Queste conclusioni restano ferme pur dopo la L. n. 46 del 2000 che, innovando sul punto l’art. 606 c.p.c., lett. e), consente di denunciare i vizi di motivazione con riferimento ad "altri atti del processo": alla Corte di cassazione resta comunque preclusa la rilettura degli elementi di fatto posti a fondamento della decisione impugnata e l’autonoma adozione di nuovi o diversi parametri di ricostruzione e valutazione dei fatti, ritenuti maggiormente plausibili o dotati di una migliore capacità esplicativa, dovendosi essa limitare a controllare se la motivazione dei giudici di merito sia intrinsecamente razionale e capace di rappresentare e spiegare l’iter logico seguito, (ex plurimis: Cass. 1 ottobre 2008 n. 38803).

Quindi, pur dopo la novella, non hanno rilevanza le censure che si limitano ad offrire una lettura alternativa delle risultanze probatorie, dal momento che il sindacato della Corte di cassazione si risolve pur sempre in un giudizio di legittimità e la verifica sulla correttezza e completezza della motivazione non può essere confusa con una nuova valutazione delle risultanze acquisite. La Corte, infatti, non deve accertare se la decisione di merito propone la migliore ricostruzione dei fatti, nè deve condividerne la giustificazione, ma limitarsi a verificare se questa giustificazione sia compatibile con il senso comune e con i limiti di una plausibile opinabilità di apprezzamento (v. Cass. 3 ottobre 2006, n. 36546;

Cass. 10 luglio 2007, n. 35683; Cass. 11 gennaio 2007, n. 7380).

La motivazione è invece mancante non solo nel caso della sua totale assenza, ma anche quando le argomentazioni addotte dal giudice a dimostrazione della fondatezza del suo convincimento siano prive di completezza in relazione a specifiche doglianze formulate dall’interessato e dotate del requisito della decisività (Cass. 17 giugno 2009, n. 35918). Nessuno di tali vizi ricorre nel caso di specie, dal momento che il GIP ha esposto un ragionamento argomentativo coerente, completo e privo di discontinuità logiche.

La determinazione della misura della pena tra il minimo e il massimo edittale rientra nell’ampio potere discrezionale del giudice di merito, il quale assolve il suo compito anche se abbia valutato intuitivamente e globalmente gli elementi indicati nell’art. 133 c.p.. (Cass. Sez 4, sentenza nr. 41702 del 20/09/2004 Ud – dep. 26/10/2004 – Rv. 230278). Nel caso di specie, la motivazione si articola sulla premessa del comportamento processuale del prevenuto, di ammissione di responsabilità sia nella immediatezza del fatto che nel processo. La fissazione della pena in considerazione del minimo edittale è dunque conseguenza, implicita ma chiara, a tale premessa.

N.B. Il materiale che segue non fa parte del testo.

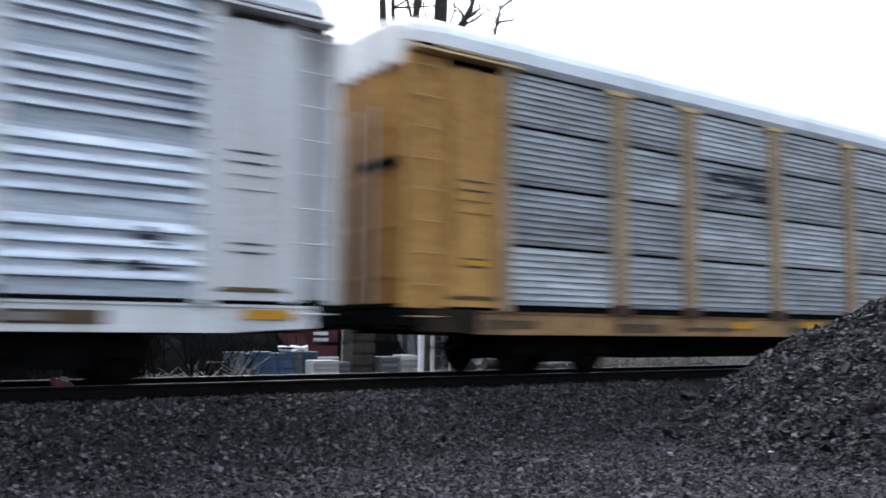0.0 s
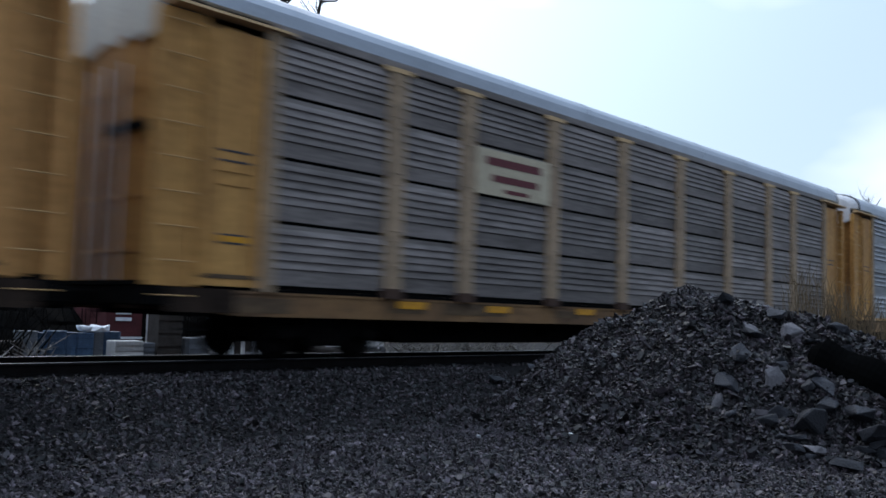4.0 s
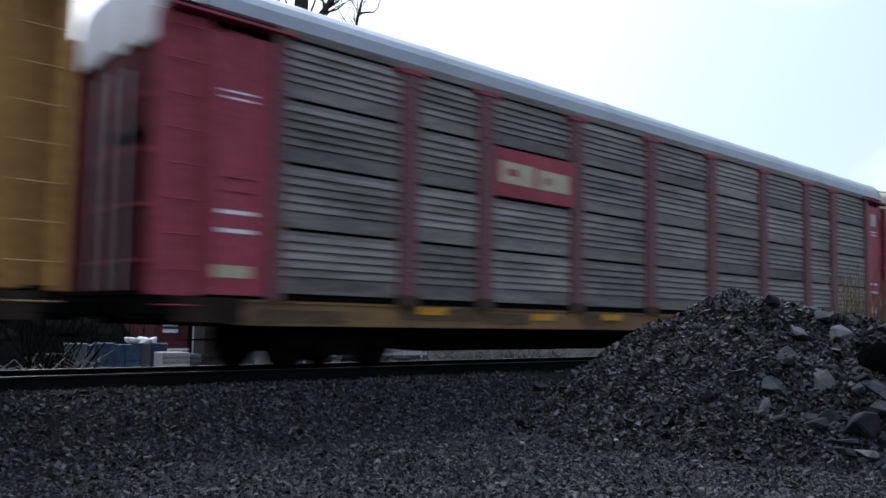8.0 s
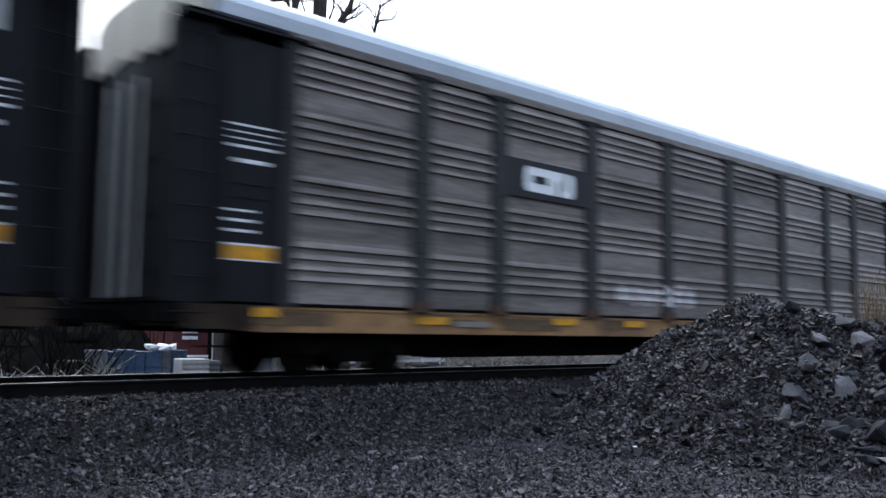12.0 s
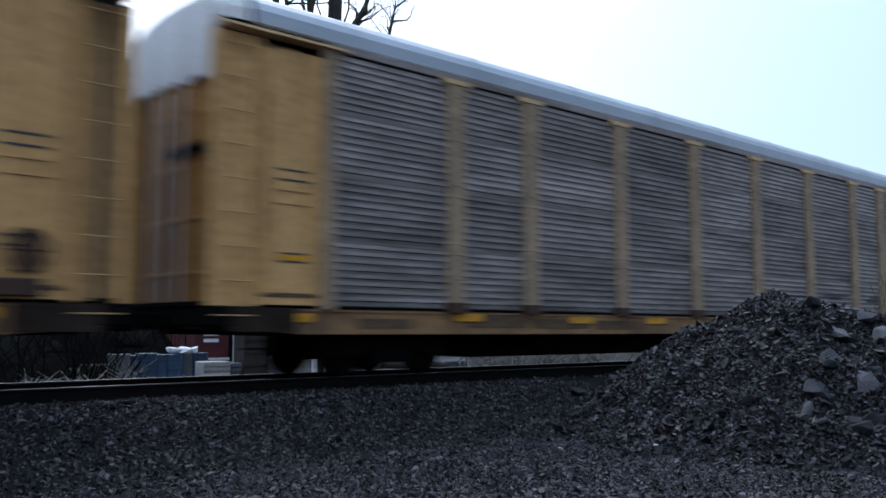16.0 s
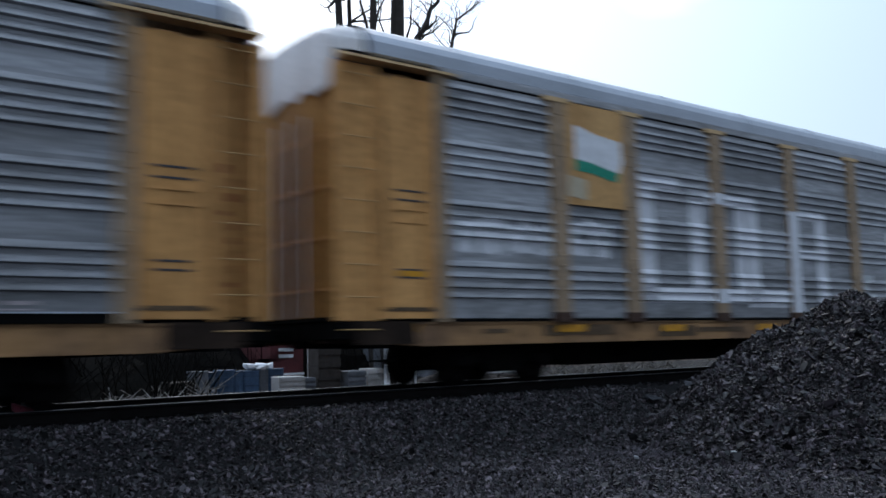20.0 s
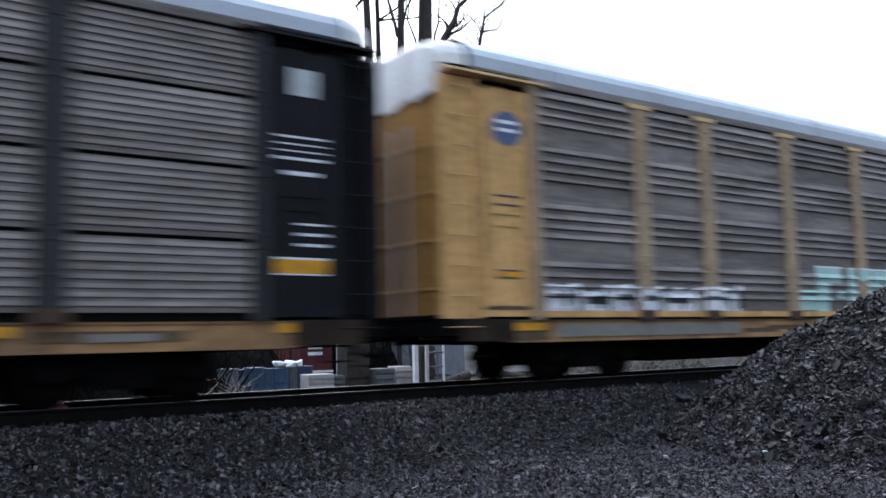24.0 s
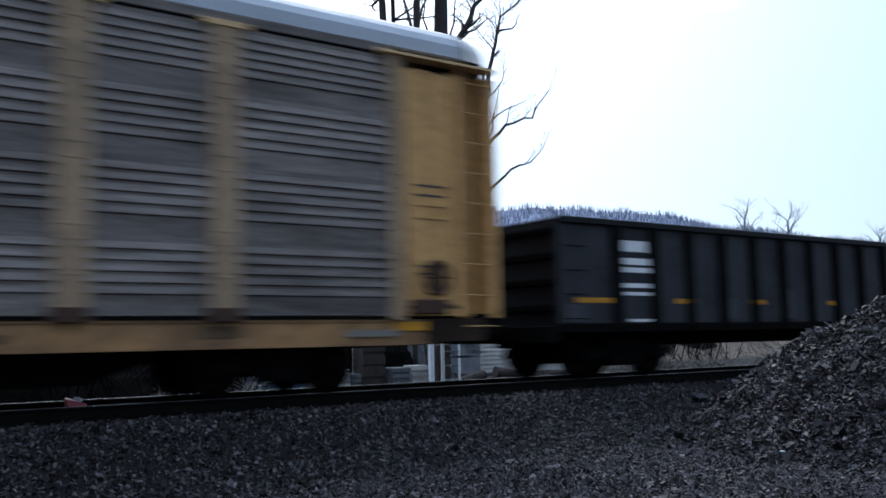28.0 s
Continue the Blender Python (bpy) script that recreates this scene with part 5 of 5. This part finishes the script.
tree(120.5, 80.0, 22.0, 0.9, 12, (0, 0), 0.68, 0.30, 4, True, 5)
tree(146.0, 80.0, 20.5, 0.9, 13, (0, 0), 0.68, 0.30, 4, True, 5)
tree(188.0, 60.0, 29.0, 1.8, 14, (0, 0), 0.4, 0.5, 3, True, 6)


# ---- wooded ridge in the distance ----
def ridge_top(x):
    base = np.interp(x, (-700, 200, 310, 392, 452, 510, 628, 700, 1300), (62, 69, 72.5, 78, 77, 73.5, 71.5, 71.5, 69))
    return float(base) + 0.9 * math.sin(x * 0.06) + 0.6 * math.sin(x * 0.17 + 1)


def hill():
    g = Geo()
    xs = [k * 12.0 for k in range(-60, 110)]
    prof = ((300, 0.0), (330, 0.45), (365, 0.86), (385, 1.0), (430, 1.0), (520, 0.2))
    v = [(x, yy, -2 + max(0, ridge_top(x)) * k) for x in xs for yy, k in prof]
    n = len(prof)
    f = [(i * n + j, i * n + j + 1, (i + 1) * n + j + 1, (i + 1) * n + j) for i in range(len(xs) - 1) for j in range(n - 1)]
    g.add(v, f)
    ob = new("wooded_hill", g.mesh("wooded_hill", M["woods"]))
    tagged(ob, "distant wooded hill, grey-blue from haze put into its colour", "hill", kind="structure")
    r = random.Random(77)
    w = Geo()
    for _ in range(11000):
        x = r.uniform(230, 760)
        yy = 330 + 60 * r.random()
        base = -2 + ridge_top(x) * float(np.interp(yy, [p[0] for p in prof], [p[1] for p in prof]))
        h = 1.2 + 3.0 * r.random() ** 1.6
        w.cyl((x, yy, base - 1), (x + r.uniform(-0.8, 0.8), yy, base + h), r.uniform(0.12, 0.4), 0.08, 3)
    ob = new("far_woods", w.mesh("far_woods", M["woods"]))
    tagged(ob, "bare woods along the distant ridge, greyed by painted haze", "woods", kind="stuff")


hill()
bank = Geo()
xs = [26 + k * 2.0 for k in range(60)]
rb = random.Random(8)
v = [(x, yy, z) for x in xs for yy, z in ((30 + rb.uniform(-0.4, 0.4), -0.7), (33, 0.5 + rb.uniform(-0.15, 0.15)), (37, 1.2 + rb.uniform(-0.2, 0.2)), (48, 1.7), (52, -0.8))]
bank.add(v, [(i * 5 + j, i * 5 + j + 1, i * 5 + j + 6, i * 5 + j + 5) for i in range(len(xs) - 1) for j in range(4)])
tagged(new("earth_bank", bank.mesh("earth_bank", M["scrub"])), "brown earth bank with dead scrub behind the track", "bank", kind="structure")


# ---- dark thicket behind the yard ----
def thicket():
    r = random.Random(31)
    g = Geo()
    xs = [-30 + k * 1.5 for k in range(48)]
    v = [(x, yy, z) for x in xs for yy, z in ((31.0 + r.uniform(-0.5, 0.5), -0.75), (31.8, 0.3 + r.uniform(-0.3, 0.3)), (33.5, 1.1 + r.uniform(-0.3, 0.4)), (38.0, 1.3), (42.0, -0.8))]
    g.add(v, [(i * 5 + j, i * 5 + j + 1, i * 5 + j + 6, i * 5 + j + 5) for i in range(len(xs) - 1) for j in range(4)])
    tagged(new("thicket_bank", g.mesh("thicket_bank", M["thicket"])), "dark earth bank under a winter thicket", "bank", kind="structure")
    t = Geo()
    for _ in range(1500):
        x, yy = r.uniform(-28, 40), r.uniform(30.0, 33.5)
        h = r.uniform(0.8, 2.8)
        t.cyl((x, yy, -0.8), (x + r.gauss(0, 1.1), yy + r.uniform(-0.6, 0.6), h), r.uniform(0.010, 0.030), 0.005, 4)
    for _ in range(900):
        x, yy = r.uniform(-14, 9.0), r.uniform(21.0, 23.5)
        h = r.uniform(0.3, 1.7)
        t.cyl((x, yy, -0.8), (x + r.gauss(0, 0.9), yy + r.uniform(-0.6, 0.6), h * 0.8), r.uniform(0.012, 0.035), 0.006, 4)
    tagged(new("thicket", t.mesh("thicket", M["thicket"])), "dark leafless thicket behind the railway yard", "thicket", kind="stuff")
    # low tangled mound close to the track
    m = Geo()
    xs = [-30 + k * 1.0 for k in range(39)]
    v = [(x, yy, z) for x in xs for yy, z in ((21.5 + r.uniform(-0.3, 0.3), -0.9), (22.0, 0.1 + r.uniform(-0.25, 0.25)), (23.0, 0.75 + r.uniform(-0.3, 0.3)), (25.0, 0.9), (27.0, -0.8))]
    m.add(v, [(i * 5 + j, i * 5 + j + 1, i * 5 + j + 6, i * 5 + j + 5) for i in range(len(xs) - 1) for j in range(4)])
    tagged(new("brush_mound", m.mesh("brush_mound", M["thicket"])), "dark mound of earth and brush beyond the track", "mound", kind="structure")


# near-black: the dark of tree shadow and brush is put into this colour
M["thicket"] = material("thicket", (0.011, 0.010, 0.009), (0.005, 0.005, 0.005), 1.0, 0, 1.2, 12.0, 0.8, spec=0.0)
thicket()


# ---- movement ----
def train_at(t):
    """Where the middle of the first wagon stands along the track at t seconds."""
    u = t / 28.0
    return -7.292 - 409.37 * u + 12.370 * u * u + 0.166 * u ** 3


def motions():
    places = [(car, PITCH * i) for i, car in enumerate(TRAIN)] + list(zip(TAIL, TAIL_AT))
    for car, ahead in places:
        walk(car, [(t, pose(train_at(t) + ahead, TRACK_Y, 0)) for t in range(0, 29)])
    # the wheels roll on the rails while their wagon is near
    for car, ahead in places:
        near = [k / FPS for k in range(0, 28 * FPS + 1) if -40 < train_at(k / FPS) + ahead < 75]
        if not near:
            continue
        times = [t for t in (0.0,) if t < near[0]] + near + [t for t in (28.0,) if t > near[-1]]
        rows = []
        for t in times:
            s = min(max(t, near[0]), near[-1])
            rows.append((t, math.degrees((train_at(s) - train_at(near[0])) / 0.42)))
        for o in car.children_recursive:
            if o in WHEELS:
                x, z = o.location.x, o.location.z
                walk(o, [(t, pose(x, 0, z, 0, a, 0)) for t, a in rows])


motions()
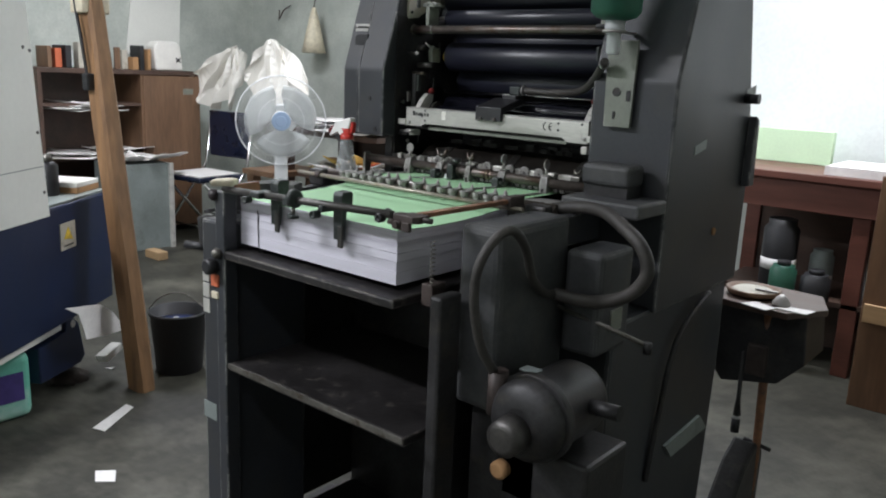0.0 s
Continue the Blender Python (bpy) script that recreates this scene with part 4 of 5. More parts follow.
# wooden rack seen above the press at its back
rack = thing("carton", (0.43, 1.05, 1.47), "pale torn cardboard carton on top of the press", "carton")
part("flap", prism(B(), [(0.372, 1.467), (0.42, 1.467), (0.43, 1.66), (0.365, 1.66)], "y", 0.84, 0.846, 0.001), WOOD_PLY, rack)
part("flap", prism(B(), [(0.425, 1.467), (0.455, 1.467), (0.458, 1.67), (0.435, 1.65)], "y", 0.82, 0.826, 0.001), CREAM_PAINT, rack)
part("side", box(B(), (0.372, 0.455), (0.8, 0.806), (1.467, 1.5)), CARD, rack)

# ---------------------------------------------------------------- fan
fan = placed("pedestal_fan", pose(-2.245, 1.74, 0, 0, 0, 52), "white pedestal fan with clear blades and pale blue hub", "fan")
part("base", lathe(B(), [(0.2, 0.0), (0.205, 0.012), (0.19, 0.028), (0.1, 0.05), (0.04, 0.062)], (0, 0.05, 0), 40), FAN_WHITE, fan)
part("base_ring", lathe(B(), [(0.13, 0.046), (0.06, 0.066), (0.035, 0.085), (0.024, 0.12)], (0, 0.05, 0), 28), FAN_BLUE, fan)
part("pole", rod(B(), (0, 0.05, 0.1), (0, 0.05, 0.42), 0.017, 16), FAN_WHITE, fan)
part("pole_nut", lathe(B(), [(0.026, 0.41), (0.03, 0.42), (0.03, 0.48), (0.024, 0.49)], (0, 0.05, 0), 20), FAN_BLUE, fan)
part("upper_pole", prism(B(), [(0.03, 0.48), (0.08, 0.48), (0.1, 0.66), (0.09, 0.8), (0.03, 0.8), (0.02, 0.64)], "x", -0.035, 0.035, 0.012), FAN_WHITE, fan)
part("motor_housing", lathe(B(), [(0.03, 0.2), (0.075, 0.17), (0.085, 0.08), (0.08, 0.03)], (0, 0, 0.924), 28, "y"), FAN_WHITE, fan)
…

Lo stesso è a dirsi per la concessione delle attenuanti generiche ed il giudizio di bilanciamento delle stesse con le circostanze aggravanti e con la recidiva. La valutazione della gravità criminogena intrinseca al reato, ai fini del giudizio di equivalenza tra attenuante e aggravante, rende ultronea ogni valutazione sulla sussistenza di ulteriori elementi che hanno valenza meramente integrativa del primo. A tal proposito si precisa nella sentenza che proprio in considerazione della rilevanza penale dei fatti si impone un giudizio di equivalenza, così integrando in un coerente giudizio logico la gravita dei fatti (in cui deve ricomprendersi sia la considerazione sulle vittime degli stessi e l’ammontare della refurtiva) con la condotta processuale del reo.

3. – Per le esposte ragioni, il ricorso proposto dal Pubblico Ministero deve essere dichiarato inammissibile.

P.Q.M.

La Corte Suprema di Cassazione, Seconda Sezione Penale, dichiara inammissibile il ricorso.

Testo non ufficiale. La sola stampa del bollettino ufficiale ha carattere legale.